Introduction to UML Diagrams
Unified Modeling Language (UML) diagrams are indispensable tools for visualizing, specifying, constructing, and documenting the artifacts of a software system. They help developers and stakeholders understand both the structural and behavioral aspects of a system. This article delves into the two primary types of UML diagrams: structural and behavioral.
Structural Diagrams: Mapping the Static Architecture
Structural diagrams provide a snapshot of the system’s architecture. They capture the static aspects of the system, including classes, objects, components, and their relationships. These diagrams are crucial for understanding how different parts of the system are organized and interact at a higher level.
Class Diagram: The Blueprint of a System
The class diagram is one of the most widely used UML diagrams, representing the system’s classes, attributes, operations, and their relationships. It serves as a blueprint, enabling developers to identify and rectify errors in the system’s architecture before coding begins. For instance, a class diagram can reveal potential cyclic dependencies that could complicate system maintenance.
Object Diagram: Instances and Their Interrelations
Object diagrams provide a snapshot of the system at a particular moment in time. They display instances of classes and the relationships between them, offering a more concrete view compared to class diagrams. This is particularly useful in scenarios where understanding the real-time interaction between objects is necessary, such as in dynamic simulations.
Component Diagram: Unveiling System Modularization
Component diagrams are used to visualize the organization and dependencies among a set of components within a system. They are invaluable during the design phase when deciding on system modularization and reuse. By depicting how software components are interconnected, developers can ensure that the system is scalable and maintainable.
Deployment Diagram: Mapping Software to Hardware
Deployment diagrams depict the physical deployment of artifacts on nodes. They show how software is hosted on hardware components, which is crucial for understanding the system’s real-world implementation. This diagram is essential for planning deployment strategies and ensuring the system’s infrastructure supports its operational requirements.
Behavioral Diagrams: Capturing Dynamics of Systems
Behavioral diagrams illustrate the dynamic aspects of a system, showing how it behaves in response to external and internal events. They are essential for modeling the workflows and interactions within the system.
Use Case Diagram: Bridging Users and Systems
Use case diagrams capture the functional requirements of a system, highlighting the interactions between users (actors) and use cases. They are fundamental during the requirements gathering phase, helping stakeholders visualize how the system will fulfill user needs.
Sequence Diagram: Tracing the Flow of Messages
Sequence diagrams describe how objects interact in a particular scenario of a use case. They emphasize the order of message flows through time, aiding in understanding how different parts of the system collaborate to perform a function.
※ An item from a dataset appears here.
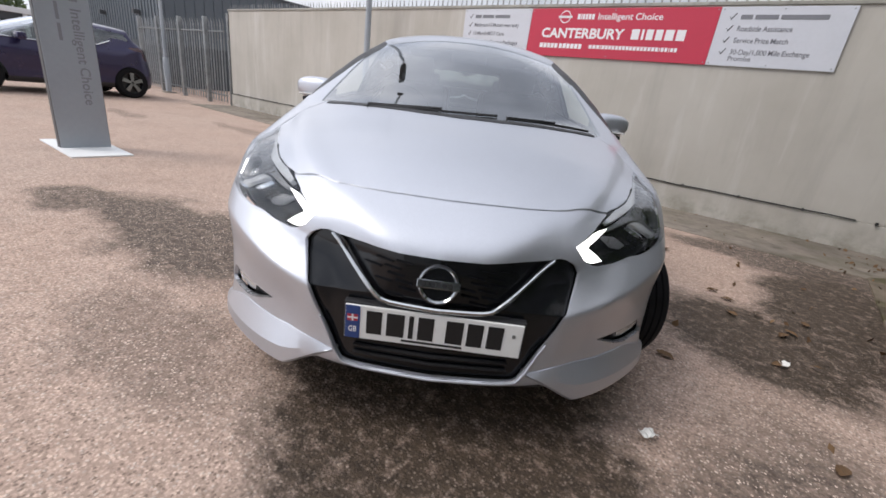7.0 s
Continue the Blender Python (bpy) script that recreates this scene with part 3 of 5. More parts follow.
def wall_banner():
    z0, z1, y = 1.728, 2.330, WALL_Y - 0.016
    xs = (-3.33, -2.137, 0.240, 1.415)
    t = thing("wall_sign", "three-panel dealership banner, red centre between white panels", "sign")
    sides = []
    for k, m in enumerate((M_SIGN_WHITE, M_SIGN_RED, M_SIGN_WHITE)):
        p = part("panel", a_box(xs[k] + 0.002, xs[k + 1] - 0.002, y - 0.008, y + 0.008, z0, z1, 0.002), m, t, ("white panel with grey writing", "crimson panel with white writing")[k == 1])
        sides.append(p)
        for dx in (0.03, (xs[k + 1] - xs[k]) / 2, xs[k + 1] - xs[k] - 0.03):
            for z in (z0 + 0.025, z1 - 0.025):
                bm = bmesh.new()
                lathe(bm, [(0.007, 0), (0.007, 0.002), (0.003, 0.004)], 8)
                part("screw", bm, M_GALV, p, at=pose(xs[k] + dx, y - 0.008, z, 90))
    yf = y - 0.0095
    red = sides[1]
    # round emblem as a plain ring with a bar
    bm = bmesh.new()
    lathe(bm, [(0.078, -0.001), (0.078, 0.001), (0.066, 0.001), (0.066, -0.001)], 28, None, True)
    box(bm, -0.098, 0.098, -0.014, 0.014, -0.001, 0.001)
    part("emblem", bm, M_INK_WHITE, red, at=on_back(-1.615, yf, 2.225))
    bar_row("writing_bar", [0.038, 0.014, 0.03, 0.03, 0.034, 0.034], 0.065, M_INK_WHITE, red, on_back(-1.44, yf, 2.195), 0.16)
    words("Intelligent Choice", 0.105, 0.80, M_INK_WHITE, red, at=on_back(-1.155, yf, 2.195))
    part("writing", letters("CANTERBURY", 0.165, width=1.16, bold=0.03), M_INK_WHITE, red, at=on_back(-1.93, yf, 1.97))
    bar_row("writing_bar", [0.095, 0.028, 0.082, 0.082, 0.098, 0.098], 0.118, M_INK_WHITE, red, on_back(-0.68, yf, 1.97), 0.24)
    bar_row("writing_bar", [0.05, 0.045, 0.045, 0.045, 0.045, 0.0, 0.045, 0.045, 0.045, 0.045, 0.045, 0.045], 0.06, M_INK_WHITE, red, on_back(-1.93, yf, 1.835), 0.19)
    bar_row("writing_bar", [0.04, 0.04, 0.04, 0.012] + [0.033] * 16 + [0.012, 0.03, 0.03, 0.012, 0.03, 0.03], 0.045, M_INK_WHITE, red, on_back(-1.20, yf, 1.845), 0.26)
    rows = {0: ((None, 0.62), ("Minimum 12 Month warranty", 0.80), ("12 Month MOT Care", 0.56), ("Affordable Finance Packages", 0.82)),
            2: ((None, 0.76), ("Roadside Assistance", 0.50), ("Service Price Match", 0.50), ("30-Day/1,000 Mile Exchange", 0.72))}
    for k, lines in rows.items():
        for i, (text, w) in enumerate(lines):
            z = 2.205 - i * 0.118
            x = xs[k] + 0.21
            if text:
                words(text, 0.075, w, M_INK_GREY, sides[k], at=on_back(x, yf, z))
            else:
                bar_row("writing_bar", [0.11, 0.21, w - 0.36], 0.045, M_INK_GREY, sides[k], on_back(x, yf, z), 0.5)
            bm = bmesh.new()
            prism(bm, [(0, 0.03), (0.012, 0.022), (0.022, 0.010), (0.055, 0.06), (0.066, 0.06), (0.024, -0.008)], -0.001, 0.001, "z")
            part("tick", bm, M_INK_DARK, sides[k], at=on_back(xs[k] + 0.10, yf, z))
        if k == 2:
            part("writing", letters("Promise", 0.07, width=0.22), M_INK_GREY, sides[k], at=on_back(xs[k] + 0.21, yf, 1.785))


def fence_sign():
    """The long white board over the fence."""
    y1, y0, z0, z1 = 4.47, 0.75, 2.385, 2.975
    x = 2.90
    t = thing("fence_sign", "long white board with grey writing above the fence", "sign")
    b = part("board", a_box(x, x + 0.03, y0, y1, z0, z1, 0.004), M_SIGN_BRIGHT, t)
    for y in (4.13, 2.4, 1.1):
        part("bracket", a_box(x + 0.032, x + 0.075, y - 0.05, y + 0.05, 1.9, z1 - 0.06, 0.004), M_SIGN_BRIGHT, t)
    face = lambda y, z: pose(x - 0.0015, y, z, 90, 0, -90)  # noqa: E731
    bar_row("writing_bar", [0.05, 0.05, 0.045, 0.05, 0.045, 0.05, 0.045, 0.055, 0.045, 0.05, 0.05], 0.165, M_INK_DARK, b, face(4.09, 2.69), 0.31)
    words("Intelligent Choice", 0.26, 1.9, M_INK_DARK, b, at=face(2.90, 2.69))
    part("writing", letters("App", 0.23, width=0.42), M_INK_GREY, b, at=face(3.12, 2.46))


def totem():
    t = thing("totem_sign", "freestanding silver totem sign on a white base plate", "sign", at=pose(-4.86, 3.70, 0, 0, 0, 1.5))
    part("base_plate", a_box(-0.56, 0.56, -0.27, 0.27, 0.0, 0.016, 0.004), M_SIGN_BRIGHT, t, "white steel base plate")
    body = part("column", a_box(-0.05, 0.05, -0.222, 0.222, 0.014, 2.0, 0.004), M_TOTEM, t)
    part("side_trim", a_box(-0.052, 0.035, -0.228, -0.221, 0.014, 2.0), M_TOTEM_EDGE, t)
    part("side_trim", a_box(-0.052, 0.035, 0.221, 0.228, 0.014, 2.0), M_TOTEM_EDGE, t)
    part("cap", a_box(-0.052, 0.052, -0.228, 0.228, 2.0, 2.008), M_TOTEM_EDGE, t)
    # writing runs down the face
    face = lambda y, z: Matrix.Translation((0.0515, y, z)) @ Matrix(((0, 0, 1), (0, 1, 0), (-1, 0, 0))).to_4x4()  # noqa: E731
    bar_row("writing_bar", [0.07, 0.016, 0.055, 0.055, 0.06, 0.06], 0.068, M_INK_GREY, body, face(0.055, 1.84), 0.16)
    words("Intelligent Choice", 0.125, 0.93, M_INK_GREY, body, at=face(0.055, 1.40))
    bar_row("writing_bar", [0.30, 0.16, 0.16], 0.028, M_INK_GREY, body, face(-0.07, 1.78), 1.2)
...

This insight is crucial for debugging and optimizing the system’s performance.
State Diagram: Visualizing Object Lifecycles
State diagrams represent the states of an object and the transitions between those states. They are particularly useful in scenarios where the state of an object is crucial, such as in a user interface or a game. Understanding these transitions helps in designing robust object lifecycle management.
Activity Diagram: Mapping the Workflow
Activity diagrams are used to model the workflow of business processes and system functionalities. They emphasize the flow of control and data, providing a clear overview of how tasks are coordinated within the system. This clarity aids in process optimization and automation efforts.
Interaction Overview Diagram: Integrating Multiple Scenarios
Interaction overview diagrams offer a macro view of interactions within the system. They are useful for integrating multiple sequence diagrams into a comprehensive overview, making them ideal for understanding complex scenarios with multiple interactions.
Timing Diagram: Synchronizing Events Over Time
Timing diagrams focus on timing constraints and event sequences within a system. They are particularly useful in real-time and embedded systems where precise timing is critical. By detailing the timing of events, developers can ensure that the system meets its performance requirements.
Conclusion: The Value of UML in System Design
UML diagrams are powerful tools that facilitate communication, design, and documentation of software systems. By providing a standardized way to visualize complex systems, UML helps teams collaborate more effectively, leading to better-designed systems and reducing the risk of costly errors in the development process.